Food scale

KristiRTT
KristiRTT Posts: 346 Member
edited December 21 in Food and Nutrition
When weighing your food- do you weigh meat raw or cooked? Why one way and not the other? What about veggies? Should everything be weighed, or are measuring cups appropriate for some things? Thanks
I’m trying to lost the “last 15” so every little hint and tip is helpful. I workout 4-5 times a week, cardio and weights. I eat lower carb, but not Keto- usually between 75-100 g carbs.

Replies

  • Teabythesea_
    Teabythesea_ Posts: 559 Member
    Raw always. Various cooking methods can cause differences in the water content once cooked, affecting the weight. Even with packaged foods, always weigh as is in the package unless it says otherwise. Measuring cups are only appropriate for liquids, but personally I still weigh out dressings and oils. While raw is always more accurate, if you must weigh cooked make sure you use an appropriate entry.
  • Terytha
    Terytha Posts: 2,097 Member
    I usually weigh things raw out of convenience. Just easier to do.

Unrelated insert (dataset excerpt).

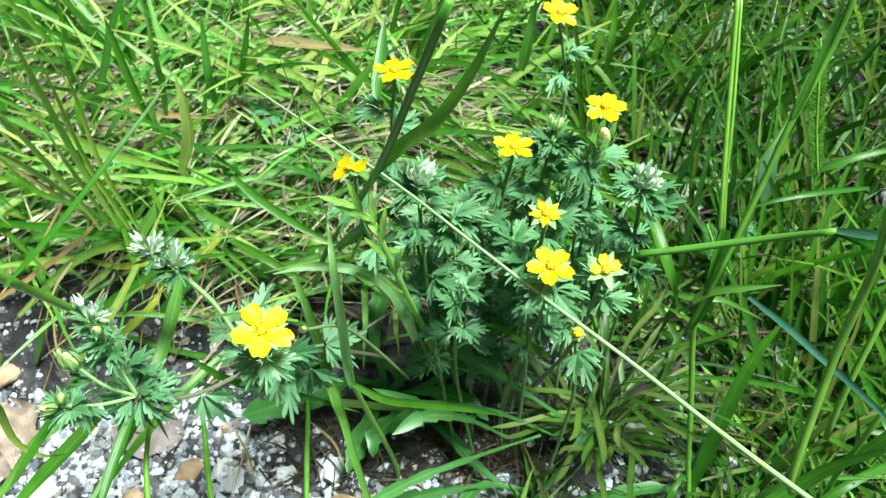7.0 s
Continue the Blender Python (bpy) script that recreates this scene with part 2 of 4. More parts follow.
def spline(points, n):
    """n + 1 points along a smooth line through the given points."""
    p = [Vector(q) for q in points]
    p = [p[0] * 2 - p[1]] + p + [p[-1] * 2 - p[-2]]
    segs, out = len(p) - 3, []
    for i in range(n + 1):
        u = i / n * segs
        k = min(int(u), segs - 1)
        t = u - k
        a, b, c, d = p[k:k + 4]
        out.append(0.5 * (2 * b + (c - a) * t + (2 * a - 5 * b + 4 * c - d) * t * t + (3 * b - a - 3 * c + d) * t ** 3))
    return out


class Geo:
    """Collects the vertices and faces of one mesh."""

    def __init__(self):
        self.v, self.f, self.uv, self.m = [], [], [], []

    def face(self, idx, uvs, mat=0):
        self.f.append(idx), self.uv.extend(uvs), self.m.append(mat)

    def strip(self, pts, widths, facing, fold=0.25, mat=0, twist=0.0, keep=2):
        """A ribbon with a midrib, folded by that share of its half width."""
        n, start = len(pts), len(self.v)
        for i, p in enumerate(pts):
            tan = (pts[min(i + 1, n - 1)] - pts[max(i - 1, 0)]).normalized()
            side = tan.cross(facing)
            side = side.normalized() if side.length > 1e-6 else tan.orthogonal().normalized()
            if twist:
                side = Matrix.Rotation(twist * i / n, 3, tan) @ side
            up = side.cross(tan)
            h = widths[i] * 0.5
            self.v += [p - side * h + up * h * fold, p, p + side * h + up * h * fold]
        for i in range(n - 1):
            a = start + 3 * i
            v0, v1 = i / (n - 1), (i + 1) / (n - 1)
            self.face((a, a + 1, a + 4, a + 3), ((0, v0), (0.5, v0), (0.5, v1), (0, v1)), mat)
            self.face((a + 1, a + 2, a + 5, a + 4), ((0.5, v0), (1, v0), (1, v1), (0.5, v1)), mat)

    def tube(self, pts, radii, sides=7, mat=0):
        n, start = len(pts), len(self.v)
        ref = Vector((0.3, 0.5, 0.8))
        for i, p in enumerate(pts):
            tan = (pts[min(i + 1, n - 1)] - pts[max(i - 1, 0)]).normalized()
            a = tan.cross(ref).normalized()
            b = tan.cross(a)
            for k in range(sides):
                w = math.tau * k / sides
                self.v.append(p + (a * math.cos(w) + b * math.sin(w)) * radii[i])
        for i in range(n - 1):
            for k in range(sides):
                q, r = start + i * sides + k, start + i * sides + (k + 1) % sides
                u0, u1, v0, v1 = k / sides, (k + 1) / sides, i / (n - 1), (i + 1) / (n - 1)
                self.face((q, r, r + sides, q + sides), ((u0, v0), (u1, v0), (u1, v1), (u0, v1)), mat)
        for i, flip in ((0, True), (n - 1, False)):
            ring = [start + i * sides + k for k in range(sides)]
            self.face(tuple(ring[::-1] if flip else ring), [(0.5, 0.5)] * sides, mat)

    def sheet(self, rows, mat=0):
        """A grid of points, row by row."""
        start, w = len(self.v), len(rows[0])
        for r in rows:
            self.v += r
        h = len(rows)
        for j in range(h - 1):
            for i in range(w - 1):
                a = start + j * w + i
                u0, u1, v0, v1 = i / (w - 1), (i + 1) / (w - 1), j / (h - 1), (j + 1) / (h - 1)
                self.face((a, a + 1, a + w + 1, a + w), ((u0, v0), (u1, v0), (u1, v1), (u0, v1)), mat)

    def blob(self, m, rings=5, sides=8, rough=0.0, mat=0, seed=0):
        """A closed lump, shaped by the matrix m from a unit ball."""
        start = len(self.v)
        rows = []
        for j in range(rings + 1):
            a = math.pi * j / rings
            row = []
            for k in range(sides):
                w = math.tau * k / sides
                p = Vector((math.sin(a) * math.cos(w), math.sin(a) * math.sin(w), -math.cos(a)))
                if rough:
                    p *= 1 + rough * noise.noise(p * 1.3 + Vector((seed * 7.3, seed * 3.1, 0)))
                row.append(m @ p)
            rows.append(row)
        self.v.append(rows[0][0])
        for r in rows[1:-1]:
            self.v += r
        self.v.append(rows[-1][0])
        last = len(self.v) - 1
        for k in range(sides):
            k2 = (k + 1) % sides
            self.face((start, start + 1 + k2, start + 1 + k), [(k / sides, 0)] * 3, mat)
            for j in range(rings - 2):
                a = start + 1 + j * sides
                self.face((a + k, a + k2, a + sides + k2, a + sides + k), [(k / sides, j / rings)] * 4, mat)
            a = start + 1 + (rings - 2) * sides
            self.face((a + k, a + k2, last), [(k / sides, 1)] * 3, mat)

    def mesh(self, name, mats, smooth=True):
        me = bpy.data.meshes.new(name)
        me.from_pydata([tuple(p) for p in self.v], [], self.f)
        uv = me.uv_layers.new(name="UVMap")
        uv.data.foreach_set("uv", np.array(self.uv, dtype=np.float32).ravel())
        me.polygons.foreach_set("material_index", self.m)
        me.polygons.foreach_set("use_smooth", [smooth] * len(self.f))
        for m in mats:
            me.materials.append(MATS[m])
        me.update()
        return me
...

    Except chicken breast because we usually cook one and cut it in half so I don't know how much I'll get until later.

    Measuring cups are not super helpful. Think of all the empty space in a cup full of broccoli. Weigh your veggies.
  • MikePTY
    MikePTY Posts: 3,814 Member
    Measuring cups will work for liquids. But for solids, scale is much better.
  • puffbrat
    puffbrat Posts: 2,806 Member
    I weigh all solids. I use the recipe builder for meats. Enter the raw weight plus the oil, cook, weigh total cooked and make that weight in grams the number of servings, cut my portion and weigh it, enter portion weight in grams as number of servings in my food diary.